Les machines deviennent silencieuses
L'année dernière, le fabricant américain de machines de chantier Caterpillar a averti que la demande des entreprises de construction chinoises était pire que prévu. Un an plus tard, peu de choses ont changé. « Le secteur immobilier chinois reste en sérieuse dépression, bien que nous devrons attendre de voir si le récent plan de relance gouvernemental aura un impact », déclare Dimitri Pelckmans, responsable des services de risque pour la Belgique et le Luxembourg chez Atradius. « Lorsque les entreprises ne construisent pas de bâtiments, elles n'ont pas besoin de machines de construction, ce qui pose des problèmes pour les fabricants aux États-Unis et en Europe. »
De plus, l'activité des usines en Chine a diminué pour le cinquième mois consécutif en septembre. Cela réduit les investissements et, avec eux, la demande pour de nouvelles machines de fabrication. Cela met également en danger le flux de composants vers les usines étrangères.
Les secteurs des produits chimiques, des métaux de base et de l'électronique sont d'autres secteurs qui pourraient être durement touchés par un ralentissement prolongé en Chine.
L'impact mondial des difficultés de la Chine
Dans ce contexte, de nombreux dirigeants d'entreprise et économistes se demandent à quel point la situation pourrait s'aggraver.
Des modélisations par Oxford Economics suggèrent que, dans un scénario pessimiste, le PIB des pays ayant des liens commerciaux étroits avec la Chine souffrirait d'une baisse de 1 % d'ici 2026. Ces pays incluent la Corée du Sud, Taïwan et le Vietnam.
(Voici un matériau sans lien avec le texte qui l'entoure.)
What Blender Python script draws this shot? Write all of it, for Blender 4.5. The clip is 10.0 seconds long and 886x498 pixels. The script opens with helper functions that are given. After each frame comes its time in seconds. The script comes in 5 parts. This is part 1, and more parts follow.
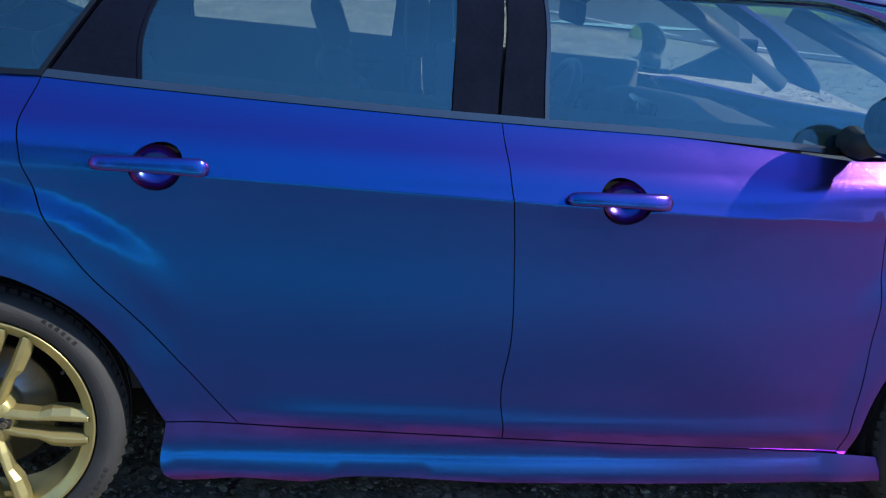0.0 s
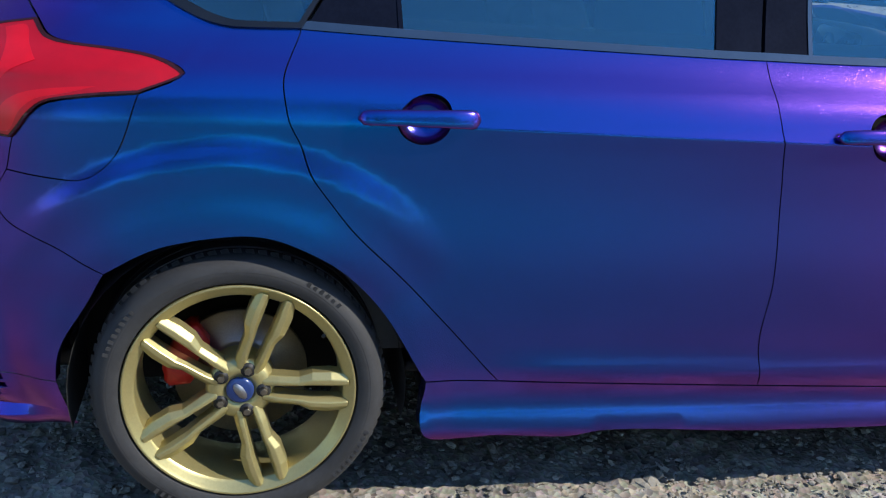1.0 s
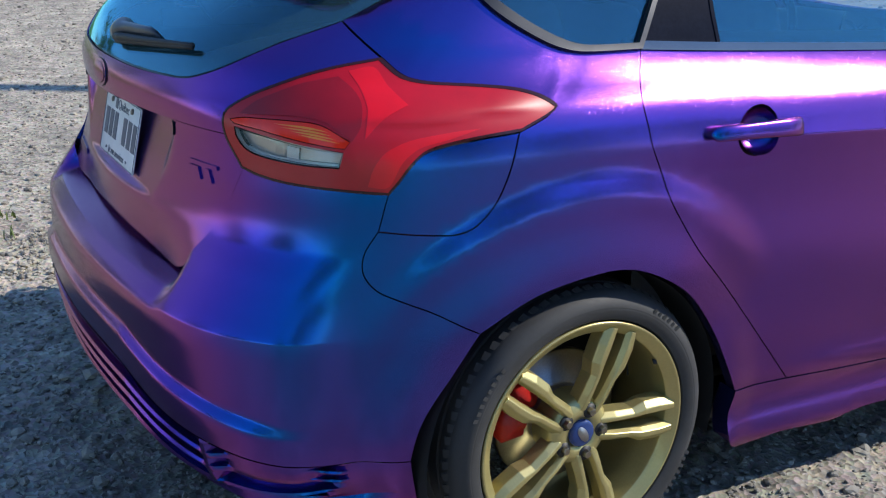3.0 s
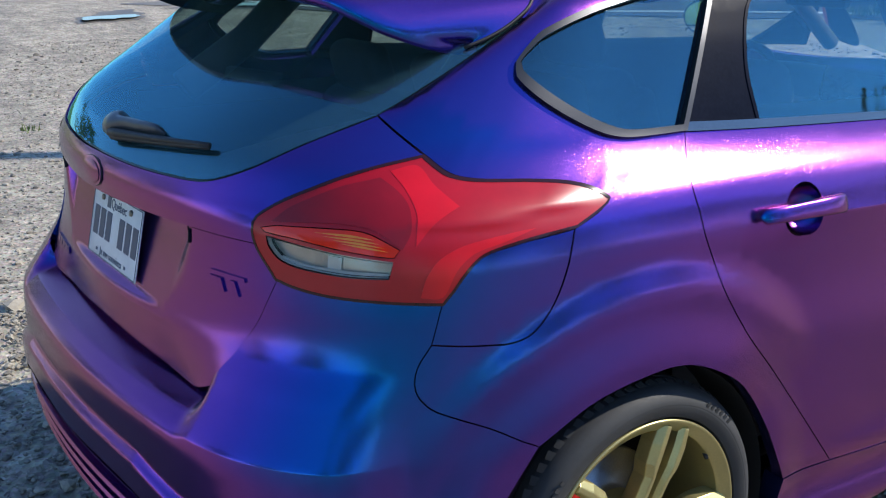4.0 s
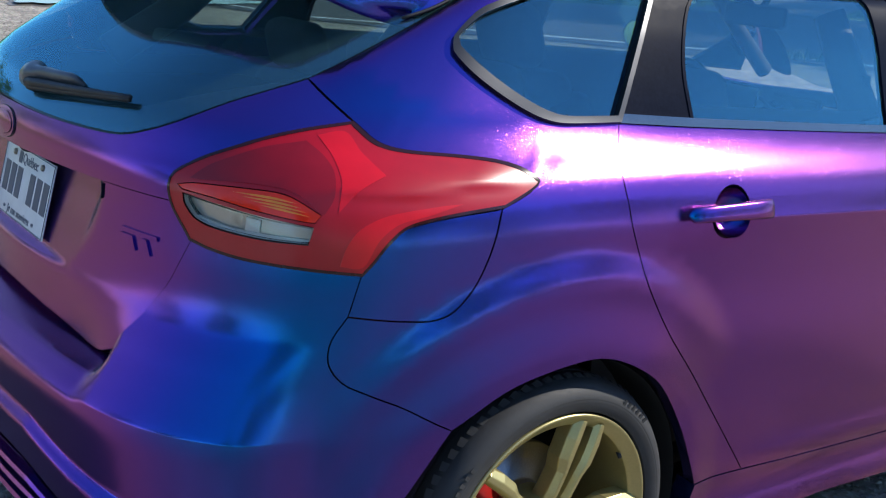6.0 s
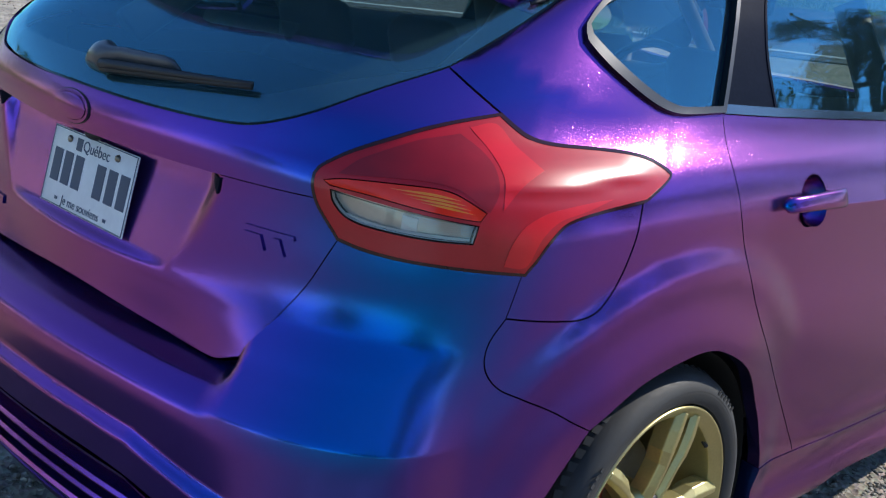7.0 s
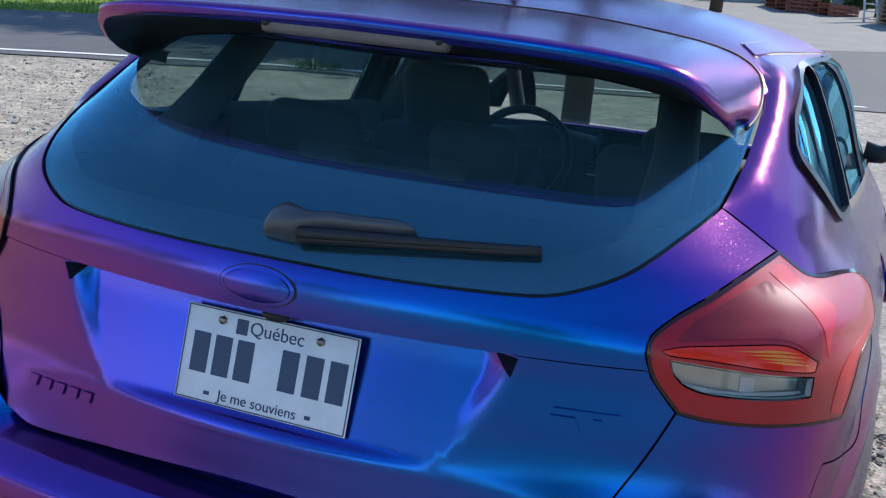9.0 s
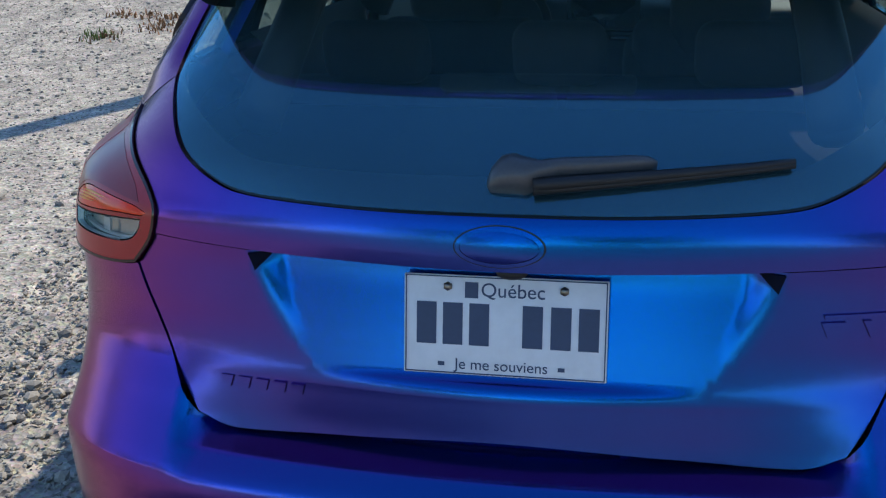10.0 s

Dans le même scénario, le PIB des pays exportateurs de matières premières comme la Russie, le Brésil et l'Afrique du Sud chute de 0,5 %. L'Australie fait partie d'un petit groupe de nations qui risquent d'être affectées de manière double.
Cependant, cette retombée pourrait être atténuée par une réponse politique forte du gouvernement chinois, en particulier un paquet de relance fiscale visant des réductions d'impôts, des subventions ou des transferts de liquidités directs. Cela n'est pas encore arrivé, mais les recherches suggèrent que les pires impacts globaux pourraient être évités si Pékin privilégiait l'intervention fiscale en parallèle des mesures monétaires déjà annoncées.
En ce moment, la meilleure politique pour des économies interconnectées est d'espérer le meilleur mais de se préparer au pire. Nos propres recherches prévoient une augmentation de 23 % des faillites dans la région Asie-Pacifique en 2024, principalement due au ralentissement de la croissance de la Chine.
Les pays ayant une faible exposition commerciale et financière à la Chine - les États-Unis en font partie - sont susceptibles d'être moins impactés directement. Néanmoins, la position de la Chine au cœur du commerce mondial et des chaînes d'approvisionnement internationales signifie qu'un retour à une croissance plus forte apporterait un coup de pouce bienvenu aux perspectives économiques à travers le monde.